【カイロ鵜塚健】市民数十万人が連日参加した反政府デモに“追放される”形でムバラク大統領が11日に辞任を表明したエジプト。歓喜に包まれたカイロ市内は、国旗を振り、歌い踊る市民で、夜通し盛り上がった。花火やクラクションの音が夜空にこだまし、さながらパーティー会場のような光景が夜明けまで続いた。
深夜になっても、国旗を窓から出して走る車やクラクションを繰り返し鳴らす車が幹線道路を行き交う。

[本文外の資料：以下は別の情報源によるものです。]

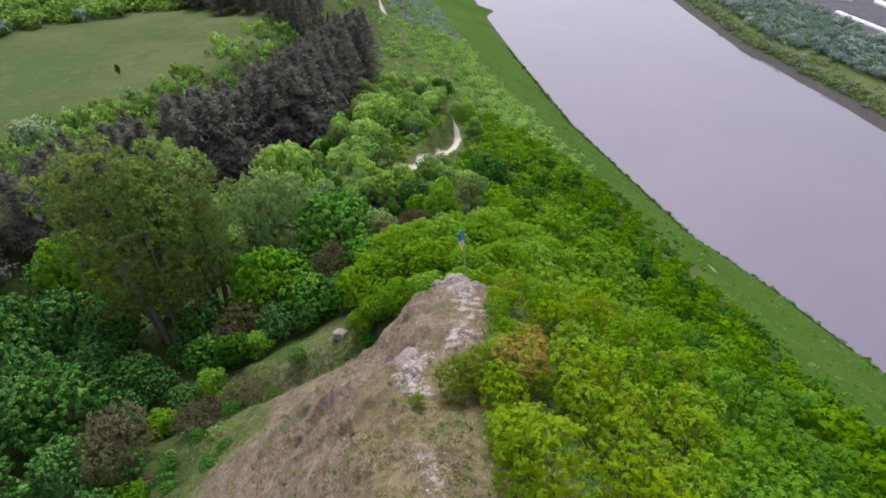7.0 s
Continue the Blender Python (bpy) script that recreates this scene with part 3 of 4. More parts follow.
class Kinds:
    """A few variants of one plant, used in turn; the first use of each is the plant itself."""

    def __init__(self, *variants):
        self.variants, self.used = variants, set()

    def put(self, x, y, size=1.0, label="", group="", **how):
        ob = PLACE.choice(self.variants)
        made = stand(ob, x, y, size, first=ob not in self.used, **how)
        self.used.add(ob)
        return tagged(made, label, group=group)


def scattered(x0, x1, y0, y1, step, seed):
    """Points of a shaken grid."""
    rng = random.Random(seed)
    out, row, y = [], 0, y0
    while y < y1:
        x = x0 + (row % 2) * step / 2
        while x < x1:
            out.append((x + rng.uniform(-0.38, 0.38) * step, y + rng.uniform(-0.38, 0.38) * step, rng.random()))
            x += step
        y += step * 0.87
        row += 1
    return out


def free_of(x, y, taken):
    return all((x - a) ** 2 + (y - b) ** 2 > (r * 0.8) ** 2 for a, b, r in taken)


# Left valley: dark maples, the tall pale-stemmed trees, brown and light trees among them
maples = Kinds(*[broad_tree(20 + k, MAPLE, BARK, 8.6, 9.2, 235, 20, 0.31, 0.42, "rounded deep-green broadleaf tree in the wooded valley", lobes=26, base=0.06, group="dark trees in the valley", flat=0.3, loose=0.4) for k in range(3)])
lit_maples = Kinds(*[broad_tree(27 + k, LIT_MAPLE, BARK, 8.6, 9.2, 235, 20, 0.31, 0.42, "rounded broadleaf tree in the wooded valley, leaf colour raised for light", lobes=26, base=0.06, group="dark trees in the valley", flat=0.3, loose=0.4) for k in range(2)])
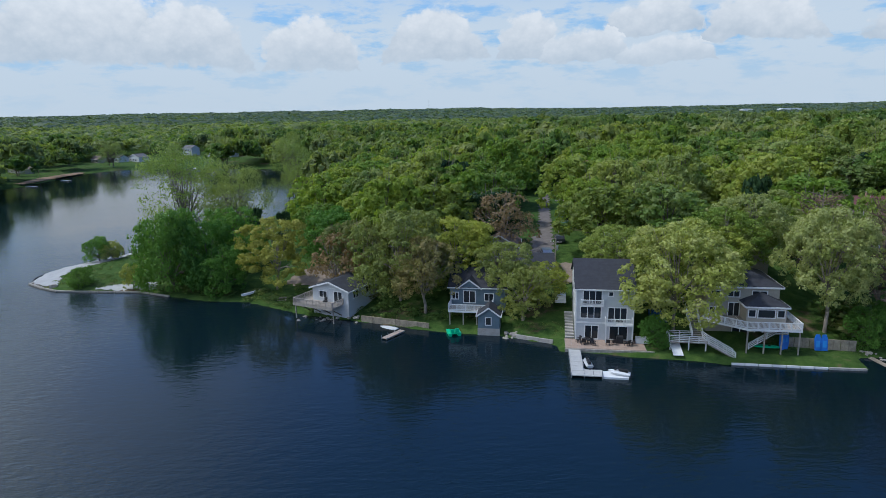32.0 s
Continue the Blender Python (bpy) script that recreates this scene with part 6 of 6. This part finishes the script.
# the far shore
FAR_HOMES = [(-476, 257, 10, 7.5, "grey_white_siding", "shingle_grey", "grey two-storey house on the far shore"), (-451, 262, 9, 6.0, "red_paint", "shingle_brown", "red gabled house on the far shore"),
             (-462, 268, 8, 5.0, "brown_siding", "shingle_brown", "brown house on the far shore"), (-432, 275, 10, 4.4, "white_siding", "shingle_grey", "white low house on the far shore"),
             (-534, 540, 14, 3.6, "white_siding", "shingle_dark", "white bungalow across the bay"), (-521, 546, 14, 4.0, "white_siding", "shingle_grey", "white bungalow across the bay"),
             (-508, 602, 13, 6.6, "grey_white_siding", "shingle_grey", "pale two-storey house across the bay"), (-477, 585, 14, 3.4, "grey_white_siding", "shingle_grey", "low grey house across the bay"),
             (-455, 578, 7, 7.2, "white_siding", "shingle_dark", "white gabled house across the bay"), (-545, 454, 18, 3.0, "beige_siding", "shingle_brown", "low house by the far landing"),
             (-546, 534, 11, 3.2, "tan_siding", "shingle_brown", "low tan house across the bay"), (-516, 588, 12, 3.6, "tan_siding", "shingle_brown", "tan house across the bay"),
             (-440, 610, 10, 5.0, "white_siding", "shingle_grey", "white house deep in the trees")]
for i, (x, y, w, h, wall, roof, lab) in enumerate(FAR_HOMES):
    n = int(w / 2.4)
    ws = [(0.9 + 2.3 * k, 1.0, 1.3, 1.4) for k in range(n)] + ([(0.9 + 2.3 * k, 3.9, 1.3, 1.3) for k in range(n)] if h > 5.5 else [])
    plain_house(x, y, w, 8, h, wall, roof, lab, 2.4, "y" if i % 2 else "x", ws, turn=30 if y < 300 else -25, zb=max(1.0, ground_z(x + w / 2, y) - 0.4), group="far shore homes")
for x, y, a in ((-446, 252, 60), (-420, 268, 50), (-466, 246, 60), (-482, 398, 70), (-486, 428, 70), (-432, 514, 40), (-450, 514, 30)):
    dock("dock", x + 8, y - 6, 1.8, 9, a, "dock_grey", "pale dock on the far shore")


def car(x, y, turn, paint, label, van=False, z=None):
    z = ground_z(x, y) + 0.12 if z is None else z
    o = thing("car", x, y, z, label, "car", turn=turn)
    L, w, h = (5.2, 2.0, 2.0) if van else (4.5, 1.8, 1.5)
    prof = [(-L / 2, 0.35), (-L / 2, 0.9), (-L / 2 + 0.15, h * 0.62), (-L / 2 + (0.3 if van else 0.5), h), (L * 0.12, h), (L * 0.28, h * 0.66), (L / 2 - 0.1, h * 0.58), (L / 2, 0.35)]
    part("body", Mesh().slab([(-w / 2, a, b) for a, b in prof], (w, 0, 0)), paint, o)
    part("windscreen", Mesh().slab([(-w / 2 + 0.1, L * 0.135, h - 0.06), (w / 2 - 0.1, L * 0.135, h - 0.06), (w / 2 - 0.1, L * 0.285, h * 0.68), (-w / 2 + 0.1, L * 0.285, h * 0.68)], (0, 0.03, 0.02)), "glass", o)
    for s in (-1, 1):
        part("side_window", Mesh().slab([(s * (w / 2 + 0.005), -L / 2 + 0.6, h * 0.66), (s * (w / 2 + 0.005), L * 0.2, h * 0.66), (s * (w / 2 + 0.005), L * 0.1, h - 0.1), (s * (w / 2 + 0.005), -L / 2 + 0.65, h - 0.1)], (s * 0.012, 0, 0)), "glass", o)
        for yy in (-L * 0.3, L * 0.3):
            t = part("wheel", Mesh().tube((s * (w / 2 - 0.2), yy, 0.33), (s * (w / 2 + 0.03), yy, 0.33), 0.33, n=12), "black_rubber", o)
            part("rim", Mesh().tube((s * (w / 2 + 0.03), yy, 0.33), (s * (w / 2 + 0.045), yy, 0.33), 0.19, n=10), "aluminium", t)
        part("headlight", Mesh().box(s * 0.6 - 0.15, s * 0.6 + 0.15, L / 2 - 0.05, L / 2 + 0.02, 0.6, 0.78), "white_plastic", o)


for q in ((-192.6, 215.0, 10, "car_silver", "silver car parked on the lane"), (-189.6, 226, 5, "car_dark", "dark car on the lane"), (-83.0, 213.6, 80, "car_dark", "dark pickup at the roadside"),
          (-79.4, 212.4, 85, "car_silver", "silver car parked on the gravel road", True), (-75.8, 233, 60, "car_white", "white car behind the houses"), (-61.0, 236, 70, "car_white", "white van behind the bungalow", True),
          (-57.0, 229, 85, "car_white", "white pickup beside the bungalow", True), (-56.2, 241, 30, "car_red", "red car behind the bungalow"), (-112.5, 246, 80, "car_silver", "silver car in the paved yard"),
          (-92.2, 219.0, 80, "car_white", "white truck by the road", True), (-47.5, 214.6, 85, "car_silver", "silver car at the roadside"), (-110.5, 236.5, 40, "car_dark", "dark car under the car port"),
          (-190.2, 197.4, 0, "car_white", "white car beside the white house"), (-26.5, 208.5, 80, "car_dark", "dark car at the roadside")):
    car(*q[:5], van=len(q) > 5)


def utility_pole(x, y, h, label="weathered wooden utility pole"):
    z = ground_z(x, y)
    o = thing("utility_pole", x, y, z - 0.3, label, "pole")
    part("pole", Mesh().tube((0, 0, 0), (0, 0, h), 0.15, 0.1), "bark_pale", o)
    part("crossarm", Mesh().box(-1.1, 1.1, -0.06, 0.06, h - 0.8, h - 0.66), "bark_pale", o)
    for s in (-0.95, -0.4, 0.4, 0.95):
        part("insulator", Mesh().tube((s, 0, h - 0.66), (s, 0, h - 0.5), 0.05, n=6), "white_plastic", o)
    part("transformer", Mesh().tube((0.28, 0, h - 2.2), (0.28, 0, h - 1.3), 0.22, n=10), "aluminium", o)


utility_pole(-110.6, 213.5, 8.0)
utility_pole(-191.0, 203.0, 9.0)
utility_pole(-189.5, 232.0, 9.0)
utility_pole(-70.2, 212.0, 8.5)
utility_pole(-500, 430, 9.0)
patch("landing", [(-487, 398), (-480, 396), (-490, 430), (-498, 468), (-506, 470), (-499, 430)], "sand", "bare earth landing along the far shore", "bare earth", 0.1, 2.0)


def water_tower():
    x, y = 2.4 - 0.7395 * 1420, -1.3 + 0.6731 * 1420
    o = thing("water_tower", x, y, 8.0, "pale grey single-pedestal water tower", "water tower")
    part("pedestal", Mesh().loft([[(r * math.cos(a * 0.3927), r * math.sin(a * 0.3927), z) for a in range(16)] for z, r in ((0, 4.2), (5, 2.6), (36, 2.0), (40, 3.0))]), "tower_white", o, smooth=True)
    prof = [(38, 2.4), (39.5, 5.5), (42, 8.6), (45, 10.2), (48, 10.4), (51, 9.2), (53.5, 6.6), (55, 3.2), (55.6, 0.5)]
    part("tank", Mesh().loft([[(r * math.cos(a * 0.2618), r * math.sin(a * 0.2618), z) for a in range(24)] for z, r in prof]), "tower_white", o, smooth=True)
    part("rail_band", Mesh().tube((0, 0, 46.3), (0, 0, 46.7), 10.6, n=24), "tower_white", o)


water_tower()
for x, y, h in ((-1700, 1260, 62), (-640, 2600, 60)):
    lone("radio_mast", Mesh().tube((0, 0, 0), (0, 0, h), 0.9, 0.4, 6), "aluminium", "thin far radio mast above the woods", "mast", x=x, y=y, z=land_height(np.array([x]), np.array([y]))[0])
for x, y, w in ((700, 2300, 46), (560, 2350, 24)):
    lone("warehouse", Mesh().box(0, w, 0, 30, 0, 17).box(4, w - 4, 4, 26, 17, 18), "white_siding", "long pale far warehouse", "building", x=x * 0.55, y=y * 0.75, z=ground_z(x * 0.55, y * 0.75))


# ---- undergrowth along the banks ----
def undergrowth(name, beds, label, leaves=70, size=1.9):
    """Low shrubs and tall grass: beds of (x0, x1, y0, y1, count, low height, high height)."""
    pts = []
    for x0, x1, y0, y1, n, h0, h1 in beds:
        for _ in range(n):
            x, y = rng.uniform(x0, x1), rng.uniform(y0, y1)
            h = rng.uniform(h0, h1)
            if lake_distance(np.array([x]), np.array([y]))[0] > 0.3:
                pts.append((x, y, ground_z(x, y) - 0.1, h * rng.uniform(0.5, 0.85) + 0.2, h))
    return mass(name, pts, leaves, 6, size, label, "undergrowth", tip=0.35)


undergrowth("bank_shrubs", [(-84, -79.2, 189.4, 200, 46, 1.2, 3.0), (-148, -139, 186, 197, 60, 1.2, 3.4), (-43, -33, 185.4, 194, 44, 0.8, 2.2), (-3, 14, 179.5, 187, 46, 1.0, 2.8), (14, 34, 178, 188, 40, 1.0, 3.0),
                            (-225, -200, 196, 207, 60, 0.8, 2.2), (-176, -160, 194.5, 201, 34, 0.8, 1.8), (-62, -57, 190.5, 194, 14, 0.8, 2.0), (-252, -238, 200, 206, 30, 0.6, 1.6), (-110, -98, 196, 203, 24, 0.8, 2.0),
                            (-70, -56, 203, 209, 26, 0.8, 1.8), (-272, -254, 202, 207, 26, 0.8, 2.0), (-226, -204, 191.6, 196, 50, 0.5, 1.5), (-246, -238, 195, 201, 24, 0.5, 1.4), (-189, -178, 187, 190, 10, 0.4, 0.9), (-100, -84, 203, 212, 40, 0.8, 2.2)], "leafy shrubs and saplings on the shore bank")
undergrowth("tall_grass", [(-70, -58, 191.4, 197, 110, 0.4, 0.9), (-79, -66, 190.2, 192.6, 70, 0.3, 0.7), (-79, -58, 198.5, 208, 130, 0.3, 0.8), (-56, -33, 186.5, 196, 90, 0.3, 0.8), (-34, -12, 182.5, 189, 100, 0.3, 0.8),
                           (-300, -276, 207, 214, 130, 0.3, 0.7), (-299, -285, 213, 234, 150, 0.3, 0.7), (-236, -226, 193, 197, 40, 0.3, 0.8), (-198, -190, 187.2, 191, 40, 0.2, 0.5), (-119, -109, 186.4, 190, 40, 0.2, 0.45), (-160, -148, 184.4, 187, 40, 0.2, 0.45), (-252, -238, 197, 202, 60, 0.3, 0.8)],
            "rough grass and weeds on the shore bank", 36, 1.6)

o = thing("shore_edging", -305.0, 208.6, 0.0, "dark pipe edging round the sandy point", "edging")
rim = [(3.5, -2.2), (0.0, 0.0), (-2.6, 3.6), (-3.6, 8.0), (-3.4, 13.5), (-0.6, 21.4), (2.8, 30.0)]
for p, q in zip(rim, rim[1:]):
    part("pipe", Mesh().tube((p[0], p[1], 0.12), (q[0], q[1], 0.12), 0.14, 0.14, 6), "dark_metal", o)
for x, y, h in ((-301.8, 235.6, 2.2), (-300.2, 236.6, 1.2)):
    lone("mooring_post", Mesh().tube((0, 0, -0.5), (0, 0, h), 0.2, 0.16, 8), "bark", "dark timber post on the point's bank", "post", x=x, y=y, z=0.3)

まるでサッカー・ワールドカップで優勝したかのような騒ぎだ。
デモ開始以降、略奪も発生したため、カイロ市中心部では路地のあちこちで自警団が警戒を続けてきたが、この日だけは緊張感は消え、いすや地面に座り込み笑顔で独裁体制打倒の喜びをわかちあう姿が見られた。
「空を飛んでいるような自由な気分よ」。カイロ市内の旅行会社に勤める女性、ヘバ・ガラルさん(29)は叫ぶように話した。ガラルさんは大学を卒業し、英語とスペイン語を習得したが就職は困難を極めた。「これまでのエジプトは、ムバラク大統領や有力者につながるコネが重要で、私も就職で悔しい思いをした。今後は多くの人に公平な社会を望みたい」と新生エジプトに希望を託す。
独裁体制打倒を支えたのは市民のねばり強さだ。「私たちに武器はなかった。しかし意志があった」と多くの市民が「勝利」の理由を語る。人権団体の調査では、先月25日からのデモで、少なくとも300人が死亡、1500人が負傷している。治安当局に拘束されたデモ参加者は何万人にも上ると推定される。多くの犠牲がはらわれた。今月3日、デモに参加中に理由もなく半日間拘束された薬剤師のガベル・アブドさん(42)は、「今後は本当に民主的な国を望みたい」と未来への強い思いを語る。
会社経営のアフマド・イブラヒムさん(60)は「これまでは何をするにも役所からわいろを要求され、断れなかった。時間がかかってもいい。エジプトの社会は絶対に良くなると信じたい」と話した。